**Aim of the exercise:** Find the lines holding the string "exposures" in the data, then copy all of them.
_____
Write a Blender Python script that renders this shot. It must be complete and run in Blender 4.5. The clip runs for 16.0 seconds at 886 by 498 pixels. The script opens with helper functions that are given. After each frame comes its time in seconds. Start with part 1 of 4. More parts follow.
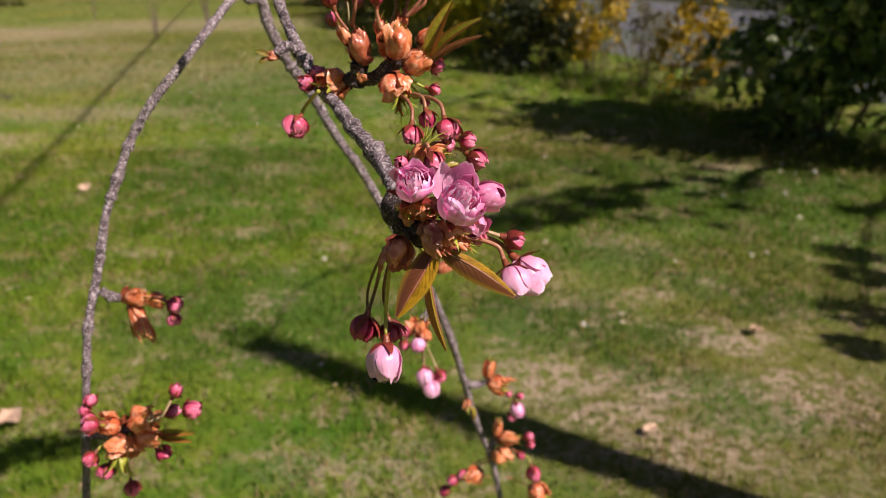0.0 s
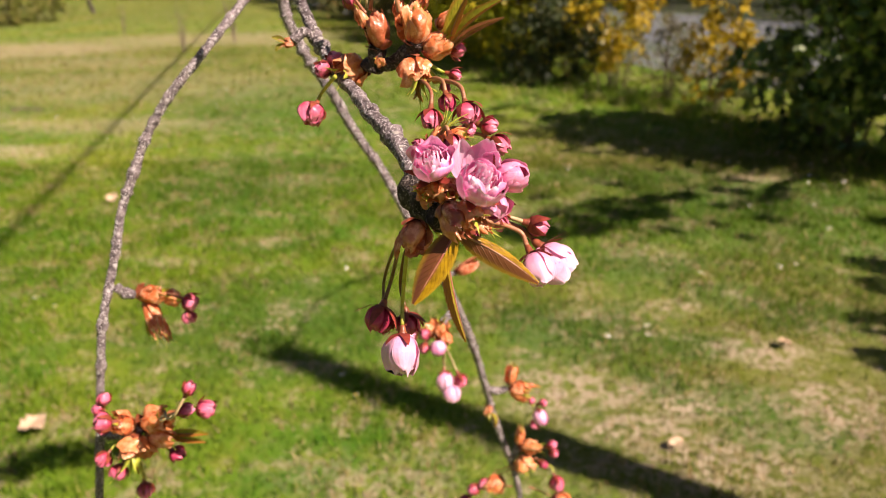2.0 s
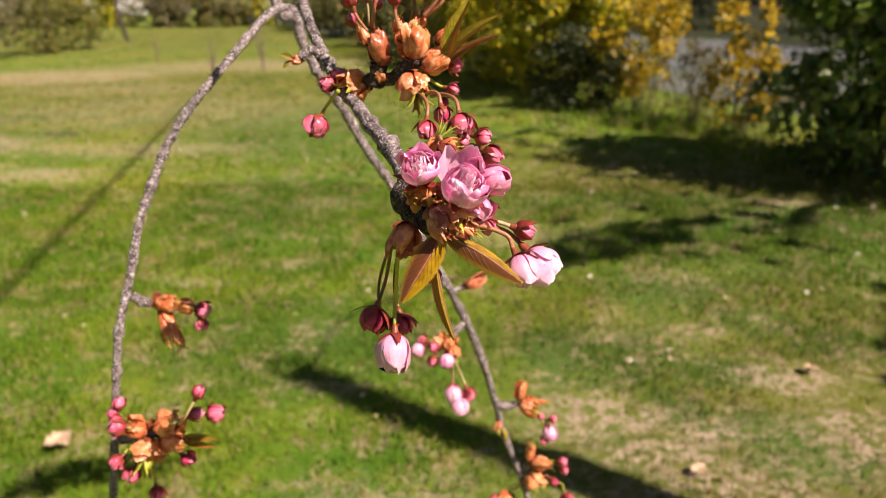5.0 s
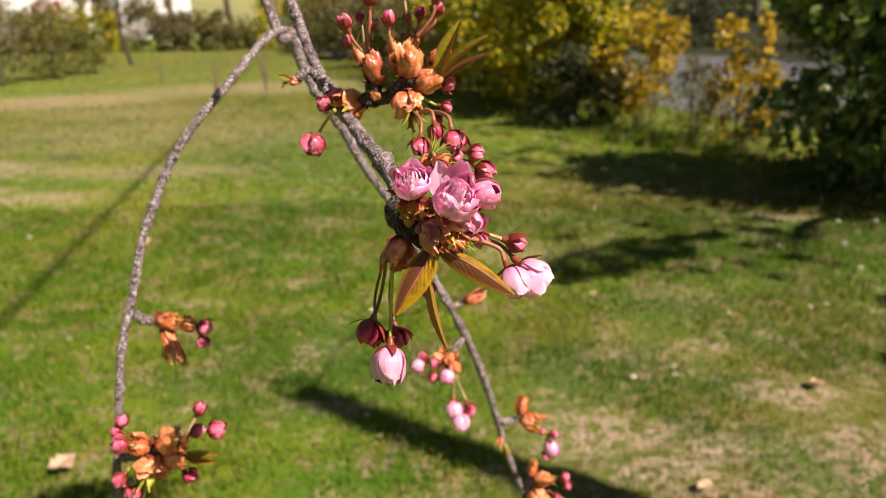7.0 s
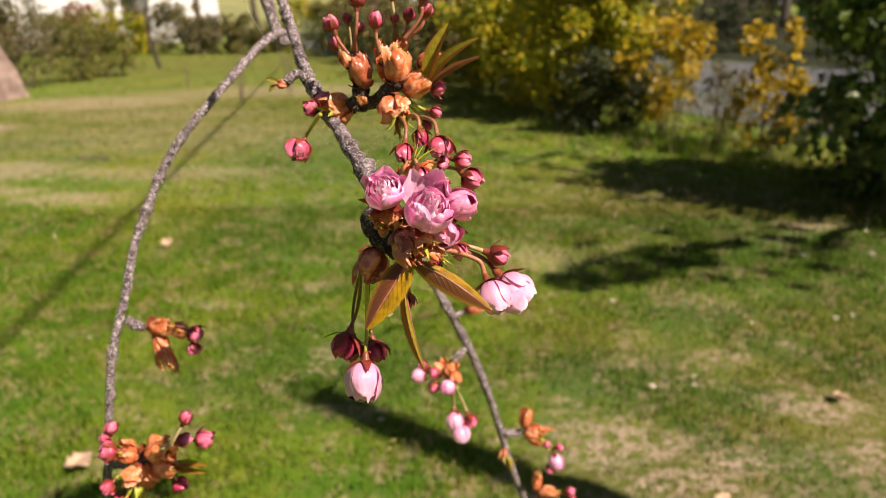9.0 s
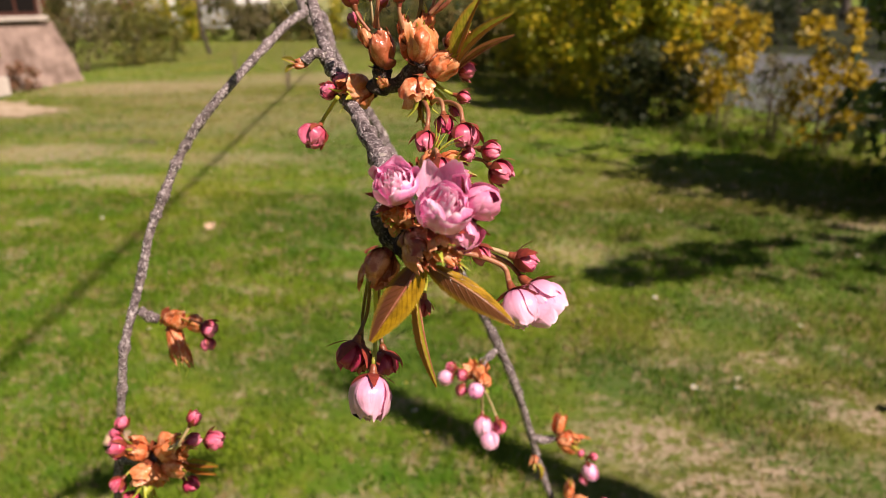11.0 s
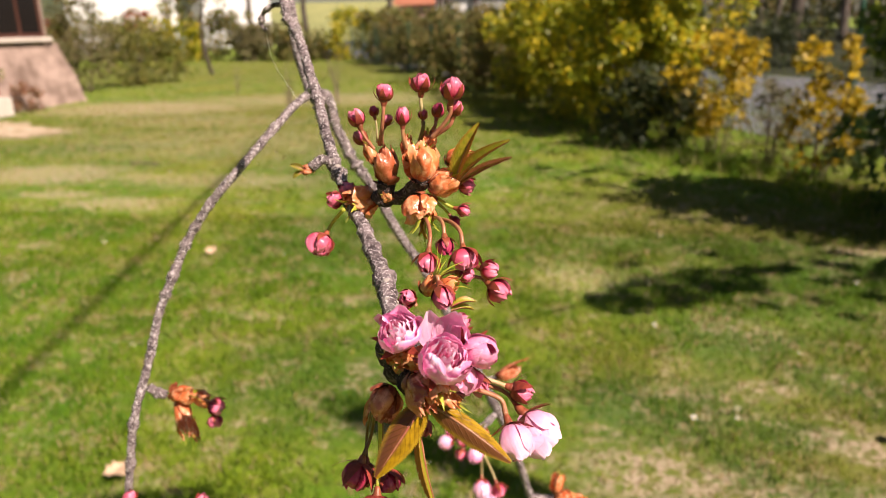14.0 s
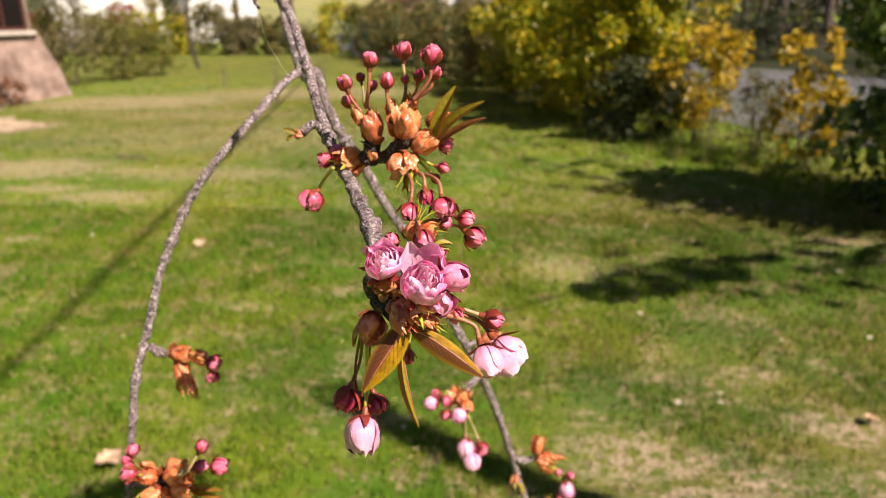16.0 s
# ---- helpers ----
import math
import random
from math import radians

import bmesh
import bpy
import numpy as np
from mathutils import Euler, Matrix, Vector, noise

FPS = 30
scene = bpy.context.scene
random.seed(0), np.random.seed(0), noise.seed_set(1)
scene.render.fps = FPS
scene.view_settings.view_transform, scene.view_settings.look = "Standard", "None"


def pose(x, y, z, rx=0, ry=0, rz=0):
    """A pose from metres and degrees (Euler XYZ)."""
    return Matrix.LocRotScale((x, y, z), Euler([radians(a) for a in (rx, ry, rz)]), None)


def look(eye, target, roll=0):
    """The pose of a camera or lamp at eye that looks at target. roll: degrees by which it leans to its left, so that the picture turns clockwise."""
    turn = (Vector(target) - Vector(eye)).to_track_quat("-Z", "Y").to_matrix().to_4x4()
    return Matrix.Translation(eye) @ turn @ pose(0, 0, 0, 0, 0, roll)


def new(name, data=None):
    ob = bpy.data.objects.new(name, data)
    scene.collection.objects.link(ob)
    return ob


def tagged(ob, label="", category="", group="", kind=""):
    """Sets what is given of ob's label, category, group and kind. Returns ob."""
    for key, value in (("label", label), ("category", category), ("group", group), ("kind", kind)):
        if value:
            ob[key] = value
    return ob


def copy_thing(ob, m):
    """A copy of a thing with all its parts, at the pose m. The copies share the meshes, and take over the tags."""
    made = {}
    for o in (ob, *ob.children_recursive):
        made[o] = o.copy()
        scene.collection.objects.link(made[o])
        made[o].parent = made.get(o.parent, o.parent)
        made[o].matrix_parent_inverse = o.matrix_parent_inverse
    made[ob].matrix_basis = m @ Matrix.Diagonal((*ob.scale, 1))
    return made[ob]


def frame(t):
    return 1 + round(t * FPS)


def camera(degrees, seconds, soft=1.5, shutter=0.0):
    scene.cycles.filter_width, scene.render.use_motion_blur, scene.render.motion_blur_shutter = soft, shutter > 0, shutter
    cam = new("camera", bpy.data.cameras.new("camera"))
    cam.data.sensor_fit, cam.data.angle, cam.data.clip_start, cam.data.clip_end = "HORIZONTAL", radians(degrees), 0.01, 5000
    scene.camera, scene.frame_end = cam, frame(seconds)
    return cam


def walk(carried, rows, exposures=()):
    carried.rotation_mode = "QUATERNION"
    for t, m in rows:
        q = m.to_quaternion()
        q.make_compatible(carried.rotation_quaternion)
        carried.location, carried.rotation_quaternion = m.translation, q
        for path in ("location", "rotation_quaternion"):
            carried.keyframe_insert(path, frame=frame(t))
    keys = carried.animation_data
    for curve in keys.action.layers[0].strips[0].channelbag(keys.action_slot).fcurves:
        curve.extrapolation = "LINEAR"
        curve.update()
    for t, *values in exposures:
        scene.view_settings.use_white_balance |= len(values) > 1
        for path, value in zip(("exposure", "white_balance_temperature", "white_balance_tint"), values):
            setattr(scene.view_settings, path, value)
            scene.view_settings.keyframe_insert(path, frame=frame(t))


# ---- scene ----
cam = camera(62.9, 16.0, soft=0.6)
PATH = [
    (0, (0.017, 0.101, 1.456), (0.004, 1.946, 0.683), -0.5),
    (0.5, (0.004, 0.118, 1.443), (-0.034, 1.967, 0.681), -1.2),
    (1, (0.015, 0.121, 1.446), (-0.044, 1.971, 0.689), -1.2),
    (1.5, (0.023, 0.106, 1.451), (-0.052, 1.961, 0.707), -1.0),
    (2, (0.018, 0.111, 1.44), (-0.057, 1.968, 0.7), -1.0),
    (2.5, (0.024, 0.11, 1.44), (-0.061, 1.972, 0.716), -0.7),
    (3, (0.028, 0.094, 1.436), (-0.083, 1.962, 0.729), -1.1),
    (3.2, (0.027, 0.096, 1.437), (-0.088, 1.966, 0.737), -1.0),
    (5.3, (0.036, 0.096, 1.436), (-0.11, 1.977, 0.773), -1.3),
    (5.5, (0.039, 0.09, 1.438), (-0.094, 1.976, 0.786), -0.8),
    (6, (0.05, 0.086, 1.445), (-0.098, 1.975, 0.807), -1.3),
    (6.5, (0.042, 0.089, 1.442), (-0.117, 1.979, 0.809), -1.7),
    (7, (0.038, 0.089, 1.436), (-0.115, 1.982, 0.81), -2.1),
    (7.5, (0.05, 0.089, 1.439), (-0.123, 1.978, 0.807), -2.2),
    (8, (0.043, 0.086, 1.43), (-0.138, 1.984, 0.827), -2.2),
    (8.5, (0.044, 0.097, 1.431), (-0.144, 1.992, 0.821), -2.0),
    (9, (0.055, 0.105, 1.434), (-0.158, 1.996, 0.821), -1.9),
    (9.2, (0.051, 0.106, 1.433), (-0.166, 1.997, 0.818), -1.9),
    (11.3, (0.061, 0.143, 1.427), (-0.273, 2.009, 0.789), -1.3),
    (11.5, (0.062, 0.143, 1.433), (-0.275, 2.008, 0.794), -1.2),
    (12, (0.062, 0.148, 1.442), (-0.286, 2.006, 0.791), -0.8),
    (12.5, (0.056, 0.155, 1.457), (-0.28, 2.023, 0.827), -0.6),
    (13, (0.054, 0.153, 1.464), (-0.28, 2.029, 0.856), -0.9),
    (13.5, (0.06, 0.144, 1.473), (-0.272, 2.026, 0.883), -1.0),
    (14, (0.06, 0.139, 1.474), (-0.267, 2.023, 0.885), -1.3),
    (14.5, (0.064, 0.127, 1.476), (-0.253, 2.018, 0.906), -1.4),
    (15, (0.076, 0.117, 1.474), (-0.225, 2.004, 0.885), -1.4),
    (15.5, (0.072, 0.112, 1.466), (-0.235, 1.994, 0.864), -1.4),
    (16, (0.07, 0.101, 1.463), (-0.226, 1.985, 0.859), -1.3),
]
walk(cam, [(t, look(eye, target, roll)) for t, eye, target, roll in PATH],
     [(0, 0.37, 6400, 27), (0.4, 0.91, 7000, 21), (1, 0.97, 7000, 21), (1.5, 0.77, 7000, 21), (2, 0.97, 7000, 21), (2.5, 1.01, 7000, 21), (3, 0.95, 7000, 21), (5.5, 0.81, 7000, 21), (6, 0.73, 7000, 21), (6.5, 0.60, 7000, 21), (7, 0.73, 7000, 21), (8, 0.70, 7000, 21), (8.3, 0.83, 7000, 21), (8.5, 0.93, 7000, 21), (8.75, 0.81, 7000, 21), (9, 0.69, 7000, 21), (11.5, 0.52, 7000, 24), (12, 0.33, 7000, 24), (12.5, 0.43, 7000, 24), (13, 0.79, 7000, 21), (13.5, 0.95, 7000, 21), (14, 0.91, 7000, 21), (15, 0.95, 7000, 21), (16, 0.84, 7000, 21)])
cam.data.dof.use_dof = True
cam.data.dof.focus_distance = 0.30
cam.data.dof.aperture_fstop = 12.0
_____
**The result:**
def walk(carried, rows, exposures=()):
    for t, *values in exposures:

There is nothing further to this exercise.